Write out the material exactly, without any of its pictures.

◇ ◇ ◇ ◇ ◇

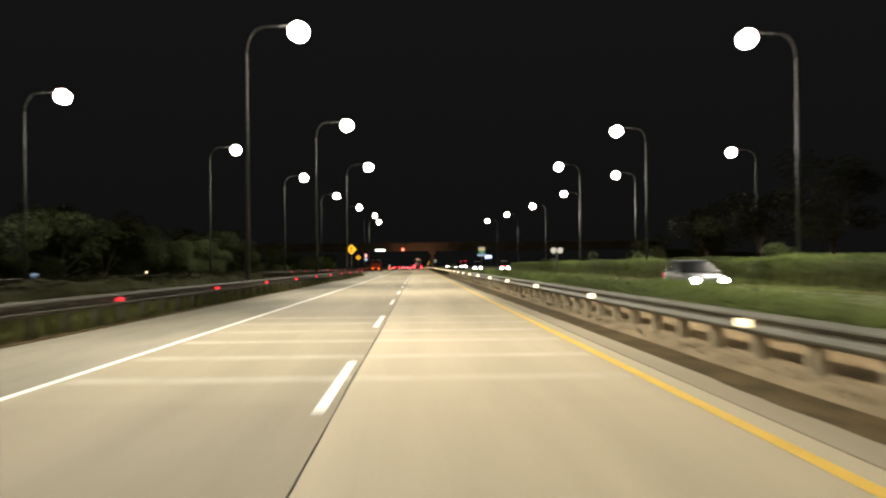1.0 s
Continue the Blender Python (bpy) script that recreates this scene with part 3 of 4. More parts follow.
def hazard_marker(at, w, h):
    ob = thing("hazard_marker", "yellow hazard marker with black diagonal stripes", "road sign", at=(at[0], at[1], 0.05))
    z = at[2] - 0.05
    sign_post(ob, z, 0.03)
    part("plate", box((0, 0.01, z), (w, 0.02, h), 0.004), SIGN_YELLOW, ob)
    for k in range(4):
        c = z - h / 2 + h * (0.06 + 0.26 * k)
        pts = [(-w / 2, c), (w / 2, c + 0.16), (w / 2, min(c + 0.27, z + h / 2)), (-w / 2, min(c + 0.11, z + h / 2))]
        if c + 0.16 < z + h / 2:
            part("stripe", plate(pts, -0.006, 0.004), SIGN_BLACK, ob, "black stripe")


hazard_marker((4.32, 328.6, 2.05), 0.27, 0.86)


def pale_marker(at):
    ob = thing("marker_board", "narrow pale marker board beside the bridge pier", "road sign", at=(at[0], at[1], 0.0))
    part("post", rod((0, 0.05, 0), (0, 0.05, at[2]), 0.03), POLE_STEEL, ob)
    part("plate", box((0, 0.0, at[2]), (0.27, 0.02, 0.78), 0.004), SIGN_CREAM, ob, "pale cream plate")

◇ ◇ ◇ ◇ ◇

◆ Problem solution ◆
1.0 s
Continue the Blender Python (bpy) script that recreates this scene with part 3 of 4. More parts follow.
def hazard_marker(at, w, h):
    ob = thing("hazard_marker", "yellow hazard marker with black diagonal stripes", "road sign", at=(at[0], at[1], 0.05))
    z = at[2] - 0.05
    sign_post(ob, z, 0.03)
    part("plate", box((0, 0.01, z), (w, 0.02, h), 0.004), SIGN_YELLOW, ob)
    for k in range(4):
        c = z - h / 2 + h * (0.06 + 0.26 * k)
        pts = [(-w / 2, c), (w / 2, c + 0.16), (w / 2, min(c + 0.27, z + h / 2)), (-w / 2, min(c + 0.11, z + h / 2))]
        if c + 0.16 < z + h / 2:
            part("stripe", plate(pts, -0.006, 0.004), SIGN_BLACK, ob, "black stripe")


hazard_marker((4.32, 328.6, 2.05), 0.27, 0.86)


def pale_marker(at):
    ob = thing("marker_board", "narrow pale marker board beside the bridge pier", "road sign", at=(at[0], at[1], 0.0))
    part("post", rod((0, 0.05, 0), (0, 0.05, at[2]), 0.03), POLE_STEEL, ob)
    part("plate", box((0, 0.0, at[2]), (0.27, 0.02, 0.78), 0.004), SIGN_CREAM, ob, "pale cream plate")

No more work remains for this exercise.